Door and wing mirrors are the principal exterior mirror types for everyday use on classic MGs, the range covering door-mounted, wing-mounted, and component mirrors in the patterns and finishes needed to give any classic MG the original style it deserves. The door-mounted mirror bolts to the door skin near the front upper corner, with the driver's view encompassing the lane behind the car and the area alongside at door level, while the wing-mounted mirror fits to the front wing close to the windscreen pillar, providing slightly different visibility characteristics that some drivers find more useful for everyday traffic. Mirror specifications changed several times through production across the range, and understanding the production history matters when ordering, as no MGB left the factory with a driver's door mirror as standard on UK home market cars until 1973, with two door mirrors becoming standard on North American cars from the 1972 model year, and the first home-market MGB to have two mirrors as standard being the V8.
Door-Mounted Mirrors
Door-mounted mirrors are the more popular position on later applications, the mirror sitting close to the cabin with the bracket bolting through the door skin with appropriate sealing washers to prevent water ingress into the door cavity, the mirror itself swivelling on a ball-joint mounting at the end of the bracket to allow adjustment for the driver's preferred position. Door mirrors are stocked in handed left-hand and right-hand pairs in chrome to complement chrome-bumper cars, in stainless steel for substantially better long-term durability with no risk of the chrome plating failing over years of service, and in matt black for rubber-bumper cars and for owners preferring an understated appearance or matching darker-coloured cars. The factory-fitted mirrors were originally chrome-plated, changing to stainless steel in March 1976 on MGB production. The torpedo-style door mirror is an aerodynamic alternative that mounts onto the standard plinth and is interchangeable with the standard mirror, reducing wind noise at speed, while a sports racing mirror in either door or wing-mounting form provides a more purposeful look.
A plinth kit is required when fitting a door mirror to any car where the door skin has not previously been drilled, providing the correct angled mounting base on the door skin and presenting cleanly against the door panel, with the plinth essential on pre-1973 cars where no door mirror was originally fitted.
Wing-Mounted Mirrors
Wing-mounted mirrors are the alternative position with the mirror mounted on the front wing close to the windscreen pillar, the visibility characteristics slightly different from the door-mounted position as the mirror is further forward in the driver's peripheral vision, which some drivers find less distracting on long journeys and better suited to cars frequently driven with the hood up. Wing mirror assemblies cover a range of period and modern styles with mirror head shapes including round as the most period-traditional, oval for a wider horizontal field of view, and larger square or round heads for more rearward coverage, each assembly supplied as a complete unit with the head, stem, and mounting base. Wing mirrors were quoted as BMC-approved accessories from the start of MGB production in 1962, the Desmo Boomerang Continental with trapezoidal head being the preferred period type, alongside round-head alternatives from Desmo and Magnatex.

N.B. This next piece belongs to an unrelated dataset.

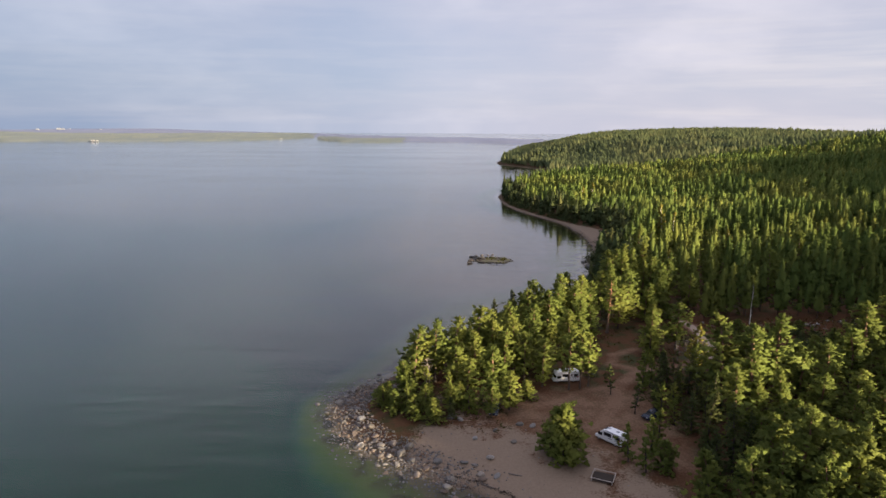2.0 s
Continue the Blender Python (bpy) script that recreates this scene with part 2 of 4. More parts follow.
# a calm streak that curves away over the open water
sep = nt.nodes.new("ShaderNodeSeparateXYZ")
nt.links.new(pos, sep.inputs[0])
north = calc(nt, "SUBTRACT", sep.outputs[1], 500.0)
bow = calc(nt, "ADD", calc(nt, "MULTIPLY", calc(nt, "MULTIPLY", north, north), 0.001), -346.0)
off = calc(nt, "ADD", calc(nt, "DIVIDE", calc(nt, "ABSOLUTE", calc(nt, "SUBTRACT", sep.outputs[0], bow)), 34.0), calc(nt, "MULTIPLY", calc(nt, "SUBTRACT", noise_tex(nt, 0.02, 4, pos), 0.5), 1.6))
calm = ramp(nt, [(0.4, (0.15,) * 3), (1.0, (1, 1, 1))], off)
calm = calc(nt, "MAXIMUM", calm, calc(nt, "GREATER_THAN", calc(nt, "ABSOLUTE", calc(nt, "SUBTRACT", north, 240.0)), 300.0))
hgt = calc(nt, "MULTIPLY", hgt, calm)
lee = nt.nodes.new("ShaderNodeVectorMath")
lee.operation = "DISTANCE"
lee.inputs[1].default_value = (78, 395, 0)
nt.links.new(pos, lee.inputs[0])
hgt = calc(nt, "MULTIPLY", hgt, ramp(nt, [(0.25, (0.3,) * 3), (0.9, (1, 1, 1))], calc(nt, "DIVIDE", lee.outputs["Value"], 150.0)))
bump(nt, b, calc(nt, "MULTIPLY", hgt, ramp(nt, [(0.36, (0.35,) * 3), (0.56, (1.2,) * 3)], slick)), 0.13, 1.0)


def stone_material(name, a, c, warm):
    m, nt, b = material(name, 0.85)
    tc = nt.nodes.new("ShaderNodeTexCoord").outputs["Object"]
    pos = position(nt)
    rnd = nt.nodes.new("ShaderNodeObjectInfo").outputs["Random"]
    isl = nt.nodes.new("ShaderNodeNewGeometry").outputs["Random Per Island"]
    n = noise_tex(nt, 3.0, 6, pos)
    pick = calc(nt, "FRACT", calc(nt, "ADD", rnd, isl))
    col = mix(nt, n, a, c)
    col = mix(nt, ramp(nt, [(0.5, (0, 0, 0)), (0.9, (1, 1, 1))], pick), col, warm)
    col = mix(nt, 1.0, col, ramp(nt, [(0.3, (0.6,) * 3), (0.6, (1.1,) * 3)], noise_tex(nt, 14, 4, pos)), "MULTIPLY")
    col = mix(nt, 1.0, col, ramp(nt, [(0.0, (0.42,) * 3), (0.6, (0.95,) * 3), (1.0, (1.25,) * 3)], calc(nt, "FRACT", calc(nt, "MULTIPLY", pick, 7.31))), "MULTIPLY")
    nt.links.new(col, b.inputs["Base Color"])
    bump(nt, b, n, 0.5, 0.06)
    return m


M_STONE = stone_material("granite", (0.10, 0.090, 0.082), (0.225, 0.20, 0.185), (0.20, 0.14, 0.10))
M_PALE = stone_material("pale_granite", (0.21, 0.195, 0.18), (0.31, 0.285, 0.262), (0.28, 0.235, 0.19))


def plain(name, colour, rough=0.5, metal=0.0, vary=0.12):
    m, nt, b = material(name, rough, metal)
    n = noise_tex(nt, 2.0, 5, nt.nodes.new("ShaderNodeTexCoord").outputs["Object"])
    lo, hi = tuple(c * (1 - vary) for c in colour), tuple(min(1, c * (1 + vary)) for c in colour)
    nt.links.new(mix(nt, n, lo, hi), b.inputs["Base Color"])
    return m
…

Components, Glass & Finish Options
For owners wanting to build a custom mirror to match their car's specification, separate mirror heads and stems are stocked, heads in various sizes and shapes with stems in different heights and angles and a plinth kit covering the mounting base, the component approach allowing combination of a specific head shape and glass type with a specific stem height to achieve a unique visual that matches the car's overall specification. Replacement mirror heads are available separately where the original stem is sound but the glass is broken, scratched, or de-silvered, in flat glass which gives a true-to-life image for accurate distance judgement and in convex glass which gives a wider field of view at the cost of mild image distortion. The choice of finish depends on the owner's preference for period-correct appearance versus long-term durability, both chrome and stainless being appropriate for classic-MG application, with chrome being the period-correct finish for chrome-bumper cars and stainless offering better service life through UK winters with no risk of plating failure or pitting under salt exposure.